Figure 11: Ablation of momentum parameter $\pi$ for prior label distribution estimation in MEC.

Figure 12: Ablation of different norm types for CADF reward normalization.

Implementation Details

AdaDEM and DEM* are implemented as drop-in replacements for classical EM in existing frameworks. Pseudocode is provided for PyTorch-style integration, and hyperparameter search for DEM* is automated via TPE. AdaDEM requires no labeled data or hyperparameter tuning, strictly adhering to unsupervised learning paradigms.

Implications and Future Directions

The decoupling of EM into CADF and GMC provides a principled framework for analyzing and improving self-supervised objectives. AdaDEM's plug-and-play design enables robust adaptation in real-world, imperfectly supervised scenarios, including online learning, domain adaptation, and RL. The elimination of hyperparameter tuning and improved stability are particularly relevant for deployment in dynamic and resource-constrained environments.

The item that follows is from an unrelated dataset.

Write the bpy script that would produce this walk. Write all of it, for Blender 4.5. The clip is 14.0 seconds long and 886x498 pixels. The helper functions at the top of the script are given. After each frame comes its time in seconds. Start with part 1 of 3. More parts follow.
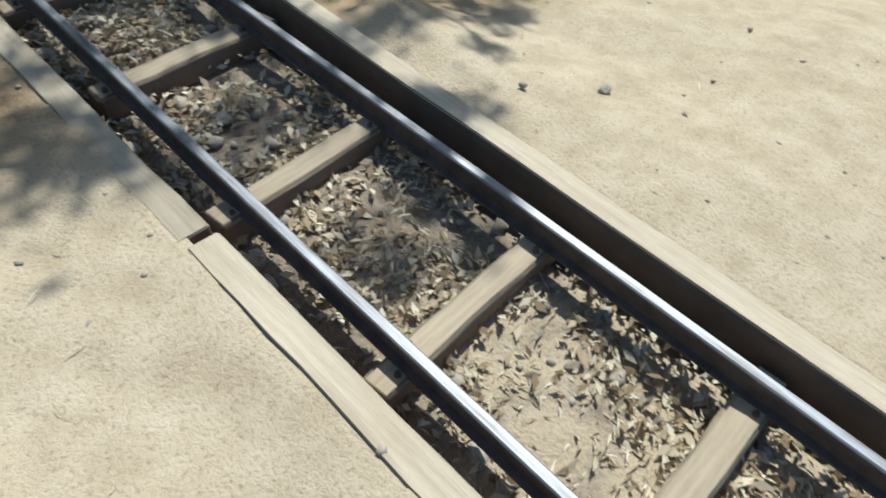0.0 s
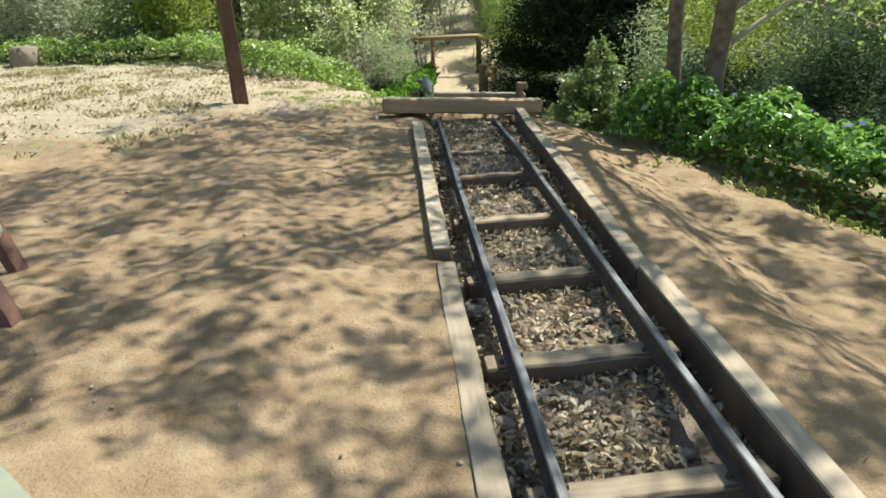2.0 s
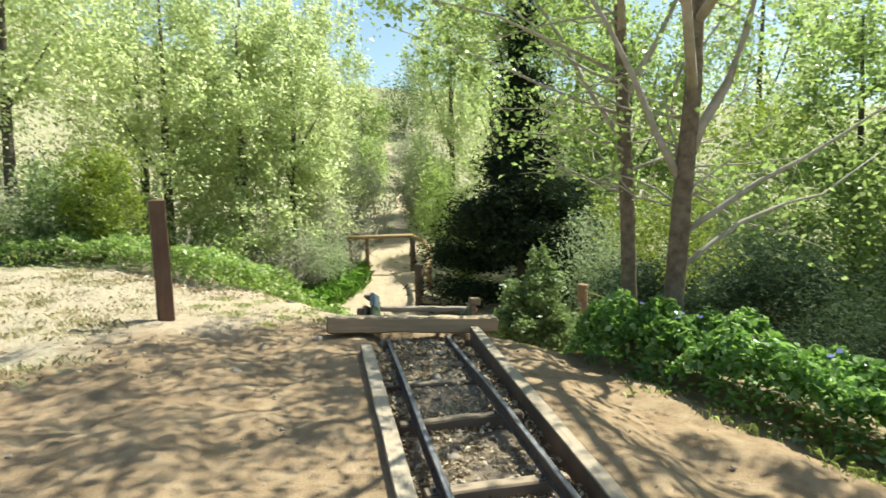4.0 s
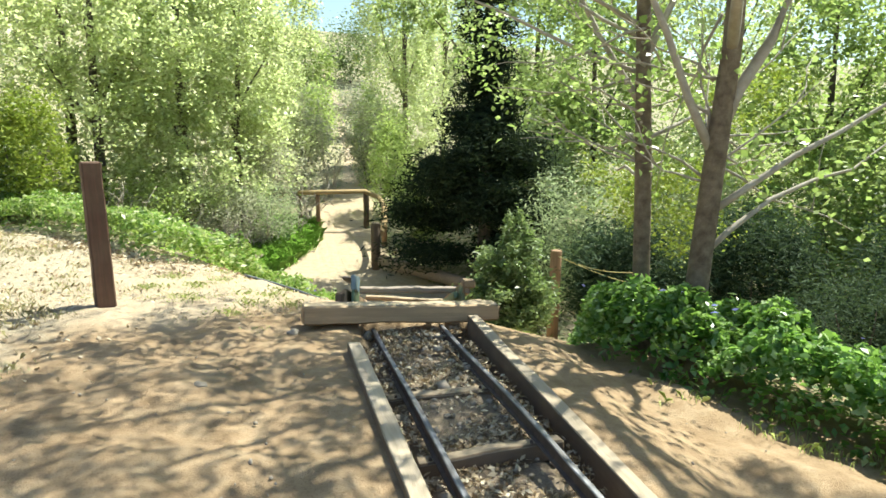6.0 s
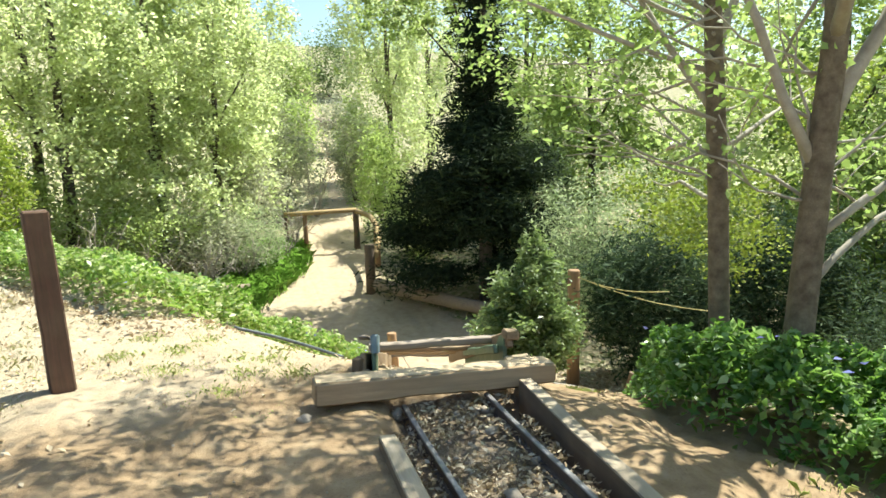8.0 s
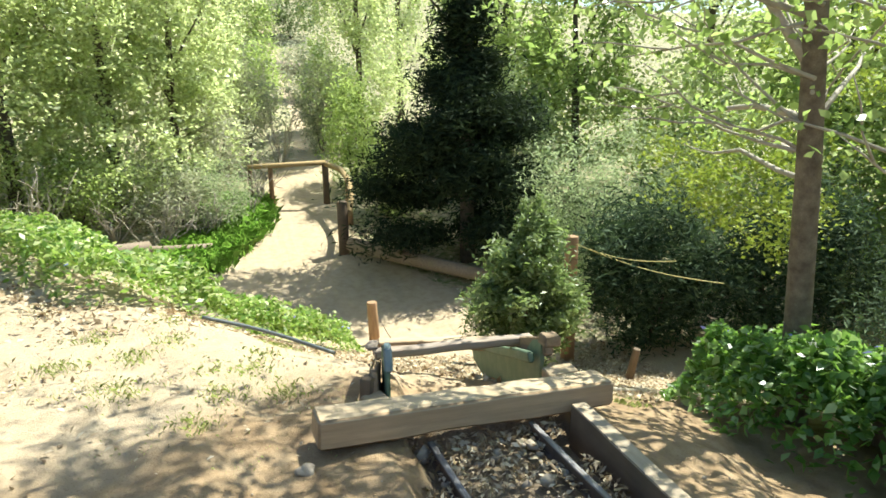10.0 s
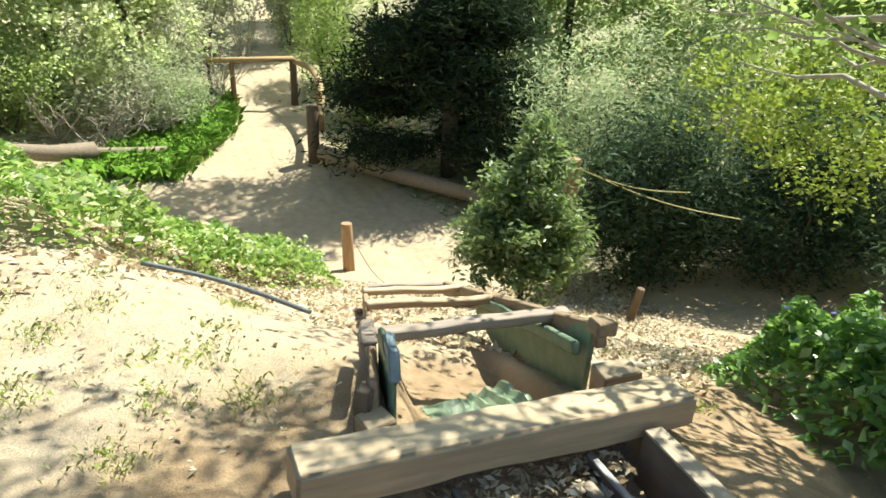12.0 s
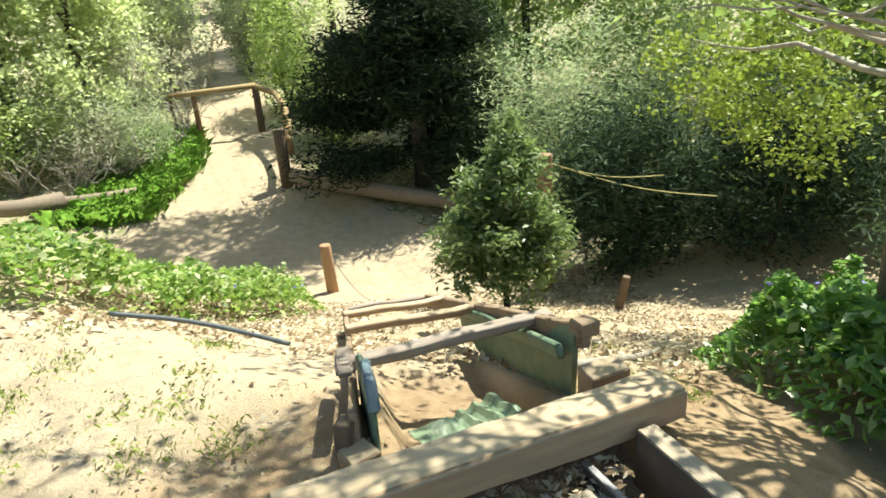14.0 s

Theoretically, the work motivates further exploration of disentangled self-supervised objectives and dynamic regularization strategies. Practically, AdaDEM's robustness to distribution shift and class imbalance suggests utility in federated, continual, and open-world learning settings.

Conclusion

Decoupled Entropy Minimization offers a rigorous theoretical and empirical advancement over classical EM, addressing reward collapse and easy-class bias through principled reformulation and adaptive normalization. AdaDEM achieves superior performance across diverse machine learning tasks, with strong robustness and practical deployability. While the approach does not resolve all challenges in self-supervised learning, it establishes a solid foundation for future research in adaptive, imperfectly supervised systems.